■ **AIM OF THE TASK**
Print the listing in its entirety and exactly, leaving out images.

■ **SOURCE EXCERPT**
☆ ☆ ☆ ☆ ☆ ☆ ☆
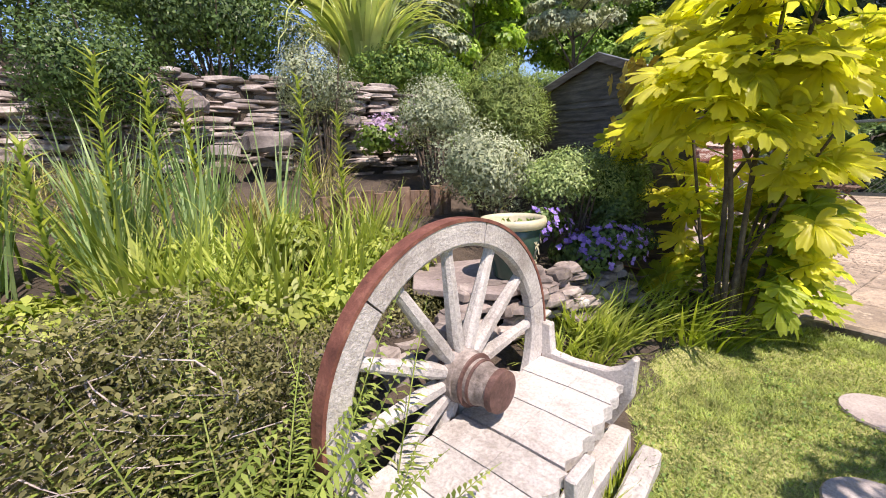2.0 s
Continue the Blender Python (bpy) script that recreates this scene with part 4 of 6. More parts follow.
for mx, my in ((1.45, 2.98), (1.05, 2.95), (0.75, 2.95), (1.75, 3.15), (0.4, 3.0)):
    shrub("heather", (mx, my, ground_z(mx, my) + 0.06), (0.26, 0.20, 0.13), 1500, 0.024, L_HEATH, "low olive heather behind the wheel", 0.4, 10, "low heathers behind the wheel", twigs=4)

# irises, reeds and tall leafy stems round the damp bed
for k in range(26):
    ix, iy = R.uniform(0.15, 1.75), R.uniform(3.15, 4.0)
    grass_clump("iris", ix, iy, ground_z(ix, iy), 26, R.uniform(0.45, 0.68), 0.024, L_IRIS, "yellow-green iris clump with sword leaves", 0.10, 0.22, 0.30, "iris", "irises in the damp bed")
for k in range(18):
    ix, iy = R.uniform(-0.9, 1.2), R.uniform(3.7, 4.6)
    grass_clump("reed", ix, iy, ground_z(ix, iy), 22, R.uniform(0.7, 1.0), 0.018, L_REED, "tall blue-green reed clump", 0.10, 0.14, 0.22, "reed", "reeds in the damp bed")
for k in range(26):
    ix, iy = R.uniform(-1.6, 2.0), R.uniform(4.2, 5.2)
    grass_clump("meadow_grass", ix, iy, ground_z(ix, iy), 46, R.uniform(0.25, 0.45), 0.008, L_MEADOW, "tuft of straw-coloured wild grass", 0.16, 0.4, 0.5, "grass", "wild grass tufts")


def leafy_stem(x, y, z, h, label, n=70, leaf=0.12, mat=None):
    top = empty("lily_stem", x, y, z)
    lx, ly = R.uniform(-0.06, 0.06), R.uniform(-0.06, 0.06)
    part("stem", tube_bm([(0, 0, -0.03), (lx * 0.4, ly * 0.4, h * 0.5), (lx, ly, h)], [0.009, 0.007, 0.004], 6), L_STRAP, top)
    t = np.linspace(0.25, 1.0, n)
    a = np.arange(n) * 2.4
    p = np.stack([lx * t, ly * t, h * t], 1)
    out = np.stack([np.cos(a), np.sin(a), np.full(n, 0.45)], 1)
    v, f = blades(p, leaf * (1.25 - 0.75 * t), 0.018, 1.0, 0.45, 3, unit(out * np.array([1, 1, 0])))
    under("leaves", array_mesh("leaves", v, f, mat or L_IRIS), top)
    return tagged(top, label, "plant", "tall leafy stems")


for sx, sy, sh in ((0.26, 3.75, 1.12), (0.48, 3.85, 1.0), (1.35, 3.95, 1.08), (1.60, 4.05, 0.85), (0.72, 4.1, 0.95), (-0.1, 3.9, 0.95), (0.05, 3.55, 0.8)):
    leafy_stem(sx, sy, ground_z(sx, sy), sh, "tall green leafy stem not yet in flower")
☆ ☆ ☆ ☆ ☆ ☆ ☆
■ **ANSWER IN FULL**
2.0 s
Continue the Blender Python (bpy) script that recreates this scene with part 4 of 6. More parts follow.
for mx, my in ((1.45, 2.98), (1.05, 2.95), (0.75, 2.95), (1.75, 3.15), (0.4, 3.0)):
    shrub("heather", (mx, my, ground_z(mx, my) + 0.06), (0.26, 0.20, 0.13), 1500, 0.024, L_HEATH, "low olive heather behind the wheel", 0.4, 10, "low heathers behind the wheel", twigs=4)

# irises, reeds and tall leafy stems round the damp bed
for k in range(26):
    ix, iy = R.uniform(0.15, 1.75), R.uniform(3.15, 4.0)
    grass_clump("iris", ix, iy, ground_z(ix, iy), 26, R.uniform(0.45, 0.68), 0.024, L_IRIS, "yellow-green iris clump with sword leaves", 0.10, 0.22, 0.30, "iris", "irises in the damp bed")
for k in range(18):
    ix, iy = R.uniform(-0.9, 1.2), R.uniform(3.7, 4.6)
    grass_clump("reed", ix, iy, ground_z(ix, iy), 22, R.uniform(0.7, 1.0), 0.018, L_REED, "tall blue-green reed clump", 0.10, 0.14, 0.22, "reed", "reeds in the damp bed")
for k in range(26):
    ix, iy = R.uniform(-1.6, 2.0), R.uniform(4.2, 5.2)
    grass_clump("meadow_grass", ix, iy, ground_z(ix, iy), 46, R.uniform(0.25, 0.45), 0.008, L_MEADOW, "tuft of straw-coloured wild grass", 0.16, 0.4, 0.5, "grass", "wild grass tufts")


def leafy_stem(x, y, z, h, label, n=70, leaf=0.12, mat=None):
    top = empty("lily_stem", x, y, z)
    lx, ly = R.uniform(-0.06, 0.06), R.uniform(-0.06, 0.06)
    part("stem", tube_bm([(0, 0, -0.03), (lx * 0.4, ly * 0.4, h * 0.5), (lx, ly, h)], [0.009, 0.007, 0.004], 6), L_STRAP, top)
    t = np.linspace(0.25, 1.0, n)
    a = np.arange(n) * 2.4
    p = np.stack([lx * t, ly * t, h * t], 1)
    out = np.stack([np.cos(a), np.sin(a), np.full(n, 0.45)], 1)
    v, f = blades(p, leaf * (1.25 - 0.75 * t), 0.018, 1.0, 0.45, 3, unit(out * np.array([1, 1, 0])))
    under("leaves", array_mesh("leaves", v, f, mat or L_IRIS), top)
    return tagged(top, label, "plant", "tall leafy stems")


for sx, sy, sh in ((0.26, 3.75, 1.12), (0.48, 3.85, 1.0), (1.35, 3.95, 1.08), (1.60, 4.05, 0.85), (0.72, 4.1, 0.95), (-0.1, 3.9, 0.95), (0.05, 3.55, 0.8)):
    leafy_stem(sx, sy, ground_z(sx, sy), sh, "tall green leafy stem not yet in flower")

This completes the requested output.